Wednesday, June 29, 2011

how is it fair?

how is it fair that people who are genuine and caring and worthy of the best lives possible - have their lives taken so horribly and suddenly.

i know that the world doesn't judge one person more worthy over another but these are good people that are being taken - honesty, trustworthy loving people.

i just don't understand it - this is going to sound so stupid - but i should die before any of these people.

i've hurt people - i've been a horrible person - why should someone who has done nothing but serve other people and act so selflessly die?

hello sir, did you get enough to drink? good! please get behind the wheel and drive.

what possesses people to think it's ok to get behnd the wheel of a car when they have had too much to drink?

i don't get it! i don't understand. it's so easy to call a friend or a cab.

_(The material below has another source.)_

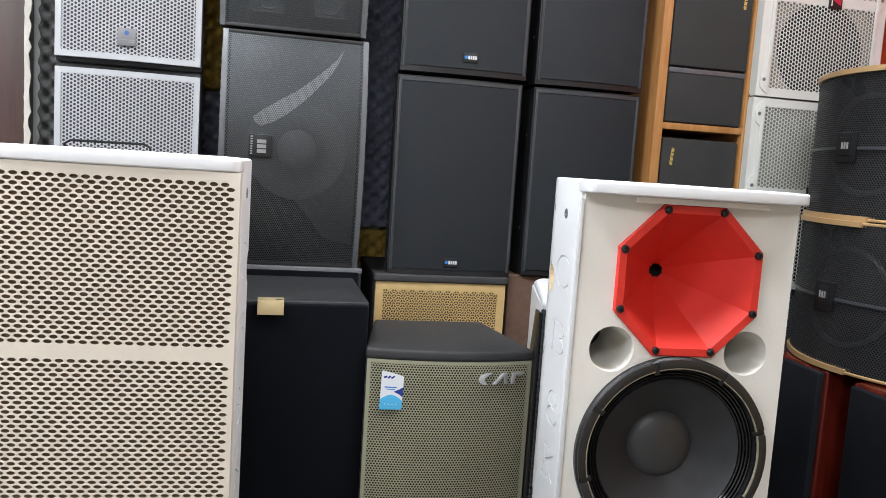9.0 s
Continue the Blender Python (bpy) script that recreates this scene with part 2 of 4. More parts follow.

yes i will admit that i have made poor decisions in the past and luckily i have not been hurt or hurt someone else much less KILL THEM

last night some fucking asshole thought it would be a good idea to get in his mercedes - drunk - and go the wrong way down the street and mindlessly hit one of the most kind and selfless men i have ever had the pleasure of meeting. i am so angry and sad and bitter.

this idiot kills someone and is held on only $25,000 bond. are you kidding me?

i just don't get it - i know i never will - but why - why - why - why - this is not the first tome i have lost a friend to a senseless and unfair death this year.

i am just so upset - i've hid it all day - i've masked it - and now that i have Rhys to bed and i sit here in the quiet - the anger is just swelling.

news story here

Sunday, June 19, 2011

a fatherly facade

today is my 4th fathers day - and it's hard. it's so fucking hard today. i don't have Rhys so that's part of it, but i am also just at a low point with my career, my personal life - it's hard not reflect on my mistakes and misfortunes.

but

there is one thing that i am 100% confident that i have been successful at and that's being a dad. i never ever imagined that i could love something so much - so fierce. it is such a remarkable and unexplainable feeling to look down and see this being that you created - that fills your life with so much joy and delight - that all you want to do is reward their life in the same manner. i don't care what happens to me in life - i will die fighting to be the best father and the best friend to my son.

but in that exact order - father first and friend second - my dad had it backwards - he just tried being my friend but was not a father. and i am consistently haunted by this demon that tears at my soul and at times rips it apart.

this is time where i let my guard down and put away the facade that i create more often than not. this is me 100% honest and true

i am extremely insecure - i am scared of honesty - i force myself into trouble because i am terrified of actually being successful.

and as i have become a man and become more cognizant of the type of man i am developing into - i realize that i am dangerously straddling the fence of failure as a father - the failure that my dad was - he failed me as a father - he didn't teach me responsibility, he didn't teach me consequence, what he taught me is how to be charming and liked by everyone.

and what makes today so hard - isn't the fact that i don't have my son - it's the fact that i can't call my dad and tell him i love him and thank him for being such a great dad - but i sit here and struggle with my feelings because while he failed me - he still loved me and because of that i can not hate this man - as much as i want to - i can't.

so what am i going to do? i am going to call him and i am going to tell him happy fathers day. i am going to get over myself and face this fucking demon that has so viciously haunted me for the past 12 years.

being a father isn't right - it's a privilege and it's a responsibility and i thank God for the opportunity to mold and shape the future of a little boy and help turn him into a man who is honest and accountable.